Iran, whom they will meet at the World Cup finals this summer, are not the only political foes the United States will play this year. Tomorrow in Oakland, California, their opening fixture in the Concacaf Gold Cup is against... Cuba.

The first football match between the two countries in nearly 50 years takes place in a climate of renewed diplomatic hostility. Last week, the Cuban president, Fidel Castro, kept up his anti-American rhetoric, likening the 35-year US embargo on the island to the Holocaust and referring to it as "genocide."

Officials from Concacaf, football's ruling body in the north American and Caribbean region, said they were relieved that the draw had given Cuba fixtures in Oakland, rather than Miami, a hotbed of anti-Castro sentiments among the Cuban-American population. Security will be tight, too, to deal with the risk that some members of the 18-man Cuban squad, plus coaches and officials, might attempt to defect.

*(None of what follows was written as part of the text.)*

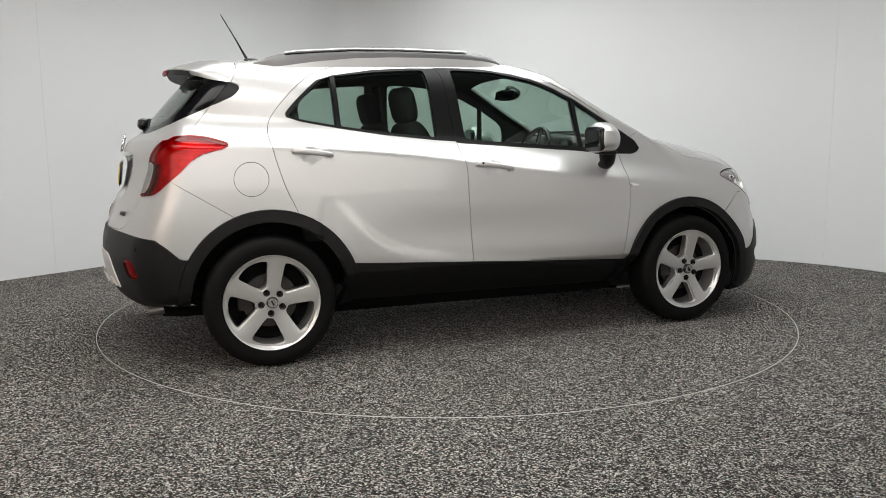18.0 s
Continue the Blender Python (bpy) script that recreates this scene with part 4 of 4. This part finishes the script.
# ---- door handles, mirrors ----
MIRROR_FRONT = knots(0.80, 0.742, 0.85, 0.738, 0.93, 0.715, 0.99, 0.672)
MIRROR_LOW = knots(0.80, 1.055, 0.90, 1.060, 0.99, 1.084)
MIRROR_TOP = knots(0.80, 1.160, 0.85, 1.214, 0.90, 1.231, 0.95, 1.218, 0.99, 1.192)
for s in (-1, 1):
    for x0, z0, x1, z1 in ((-0.150, 1.006, 0.072, 0.972), (-1.145, 1.090, -0.940, 1.064)):
        ends = [at_side(x0, z0, s), at_side(x1, z1, s)]
        out = (ends[0][1] + ends[1][1]).normalized()
        along = (ends[1][0] - ends[0][0]).normalized()
        tall = along.cross(out).normalized()
        if tall.z < 0:
            tall = -tall
        bm, rows = bmesh.new(), []
        for k in range(13):
            q = k / 12
            mid = ends[0][0].lerp(ends[1][0], q) + out * (0.030 + 0.008 * math.sin(math.pi * q) - 0.010 * (2 * q - 1) ** 6)
            h = (0.0170 - 0.0050 * q) * (1 if 0 < k < 12 else 0.8)
            d = 0.0085 if 0 < k < 12 else 0.006
            rows.append([bm.verts.new(mid + tall * h * u + out * d * w) for u, w in ((1, 0.2), (0.75, 0.85), (0.2, 1), (-0.35, 0.9), (-0.9, 0.35), (-1, -0.3), (-0.7, -1), (0.7, -1))])
        for a, b in zip(rows, rows[1:]):
            for i in range(8):
                bm.faces.new((a[i], a[(i + 1) % 8], b[(i + 1) % 8], b[i]))
        bm.faces.new(rows[0])
        bm.faces.new(rows[-1])
        bmesh.ops.recalc_face_normals(bm, faces=bm.faces[:])
        handle = part("door_handle", bm, PAINT, car, sharp=50)
        for q in (0.07, 0.93):
            p = ends[0][0].lerp(ends[1][0], q)
            part("handle_foot", moved(box(0.022, 0.018, 0.03, None, 0.004), seat_on(p, out, (0, 0, 1), 0.010)), PAINT, handle)
        if x0 > -0.5 and s < 0:
            p, n = at_side(x0 + 0.03, z0 - 0.005, s)
            part("key_hole", moved(disc(0.006, 0.006, 12), seat_on(p, n, (0, 0, 1), 0.038)), GLOSS_BLACK, handle)
    # mirror
    bm = blob(1, 1, 1, 4.2, None, 32)
    for v in bm.verts:
        a = 0.897 + 0.192 * v.co.y
        back, front = 0.552 + 0.05 * (a - 0.9), float(MIRROR_FRONT(a))
        low, high = float(MIRROR_LOW(a)), float(MIRROR_TOP(a))
        w = v.co.z + 0.5
        reach = front - 0.060 * (w - 0.45) ** 2 * (3 if w > 0.45 else 1.5)
        v.co = (back + (reach - back) * (v.co.x + 0.5), s * a, low + (high - low) * w)
    bmesh.ops.recalc_face_normals(bm, faces=bm.faces[:])
    cap = part("door_mirror", bm, PAINT, car, "silver mirror shell on a black foot", sharp=80)
    part("mirror_rim", blob(0.034, 0.170, 0.138, 5.0, pose(0.563, s * 0.900, 1.137, 0, 0, -3 * s)), GLOSS_BLACK, cap)
    part("mirror_glass", blob(0.006, 0.148, 0.114, 5.0, pose(0.547, s * 0.901, 1.138, 0, -4, -3 * s)), MIRROR_FACE, cap)
    part("mirror_base", blob(0.125, 0.120, 0.024, 3.0, pose(0.655, s * 0.870, 1.060, -2 * s)), CLAD, cap)
    bm = bmesh.new()
    rings = []
    for c, u, w in (((0.700, 0.770, 0.985), (0.040, 0, 0), (0, 0.004, 0.024)), ((0.698, 0.806, 0.988), (0.044, 0, 0), (0, -0.012, 0.026)), ((0.692, 0.832, 1.008), (0.048, 0, 0), (0, -0.026, 0.026)),
                    ((0.682, 0.850, 1.036), (0.052, 0, 0), (0, -0.036, 0.020)), ((0.672, 0.860, 1.064), (0.056, 0, 0), (0, -0.044, 0.010)), ((0.668, 0.865, 1.085), (0.056, 0, 0), (0, -0.044, 0.010))):
        rings.append([bm.verts.new((c[0] + u[0] * math.cos(q), s * (c[1] + w[1] * math.sin(q)), c[2] + w[2] * math.sin(q))) for q in [2 * math.pi * k / 18 for k in range(18)]])
    for a, b in zip(rings, rings[1:]):
        for k in range(18):
            bm.faces.new((a[k], a[(k + 1) % 18], b[(k + 1) % 18], b[k]))
    bmesh.ops.recalc_face_normals(bm, faces=bm.faces[:])
    part("mirror_foot", bm, CLAD, cap)

# ---- roof: rails, aerial, spoiler ----
for s in (-1, 1):
    n = 44
    bm, rows = bmesh.new(), []
    bm_seat, seat_rows = bmesh.new(), []
    strip, slot = [], []
    for k in range(n + 1):
        q = k / n
        x = -1.275 + 1.415 * q
        y = 0.527 + 0.014 * math.sin(math.pi * q) - 0.035 * max(0, 0.08 - q) / 0.08
        ends = min(1, (q / 0.10) ** 0.6, ((1 - q) / 0.10) ** 0.6) if 0 < q < 1 else 0.08
        w = 0.021 * max(ends, 0.15)
        roof = [at_top(x, s * (y + d))[0].z - 0.003 for d in (w * 1.15, -w * 1.15)]
        seat_z = float(np.interp(x, [-1.275, -1.148, -0.976, -0.75, -0.55, -0.33, -0.09, 0.06, 0.14], [1.50, 1.524, 1.552, 1.577, 1.587, 1.591, 1.588, 1.580, 1.565]))
        feet = [max(roof[0], seat_z), max(roof[1], seat_z)]
        seat_rows.append([bm_seat.verts.new((x, s * (y + d), z)) for d, z in ((w * 1.15 + 0.012, roof[0] - 0.012), (w * 1.15 + 0.003, feet[0] + 0.001), (-w * 1.15, feet[1] + 0.001), (-w * 1.15 - 0.004, roof[1] - 0.004))])
        crest = max(float(np.interp(x, [-1.275, -1.235, -1.20, -1.15, -1.06, -0.85, -0.76, -0.48, -0.10, 0.03, 0.09, 0.14], [1.540, 1.560, 1.576, 1.591, 1.605, 1.621, 1.627, 1.634, 1.632, 1.620, 1.602, 1.574])), feet[1] + 0.004)
        rise = crest - feet[0]
        rows.append([bm.verts.new((x, s * (y + d * w), z)) for d, z in ((1.15, feet[0]), (1.08, feet[0] + rise * 0.35), (0.85, feet[0] + rise * 0.72), (0.50, crest - 0.003), (0, crest), (-0.50, crest - 0.003), (-0.9, crest - rise * 0.3), (-1.1, feet[1]))])
        if 0.105 < q < 0.845:
            strip.append((x, s * (y + 0.008), crest + 0.0015))
            slot.append((x, s * (y + 0.0155), crest - 0.0095))
    for a, b in zip(rows, rows[1:]):
        for i in range(7):
            bm.faces.new((a[i], a[i + 1], b[i + 1], b[i]))
    bm.faces.new(rows[0])
    bm.faces.new(rows[-1])
    bmesh.ops.recalc_face_normals(bm, faces=bm.faces[:])
    for a, b in zip(seat_rows, seat_rows[1:]):
        for i in range(3):
            bm_seat.faces.new((a[i], a[i + 1], b[i + 1], b[i]))
    bmesh.ops.recalc_face_normals(bm_seat, faces=bm_seat.faces[:])
    part("rail_seat", bm_seat, PAINT, car)
    rail = part("roof_rail", bm, RAIL_GREY, car, "satin silver roof rail with a slotted top bar")
    part("rail_bar", tube(strip, 0.0095, 10, False, 0.6), WING, rail)
    part("rail_slot", tube(slot, 0.0024, 8), DARK, rail)
p, n = at_top(-1.215, 0)
base = part("aerial", moved(blob(0.105, 0.050, 0.036, 2.2), pose(-1.205, 0, p.z + 0.006, 0, 4)), GLOSS_BLACK, car, "thin black roof aerial")
part("mast", tube([(-1.235, 0, p.z + 0.010), (-1.262, 0, p.z + 0.060), (-1.30, 0, p.z + 0.130), (-1.378, 0, 1.856)], [0.0085, 0.006, 0.0035, 0.0022], 8), GLOSS_BLACK, base)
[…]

It is only the fourth match between Cuba and the States. It is also the first on American soil plus the first since 1950 - a decade before the revolution.

The two-week Gold Cup also includes Jamaica, Mexico, Brazil, Honduras, Trinidad and Tobago, Costa Rica, El Salvador and Guatemala. The other venue apart from Oakland and Miami is the Los Angeles Coliseum, where the final will take place on 15 February.


The former national coach, Frank Arok, said this week that Australia should dump their current coach, Terry Venables, unless he is prepared to move to Australia.

David Hill, the chairman of Soccer Australia, the country's football association, has been trying to persuade the former England manager to extend his contract past the middle of this year. But Arok, who coached Australia in the 1986 World Cup qualifiers, said it was time to search for a replacement.

"We can no longer afford to have a visiting professor. If he wanted to come here for real it would be different," Arok said.

Venables has been linked with several high-profile club jobs since Australia failed to reach France 98. "Let him have his limelight and let us keep the money," Arok added.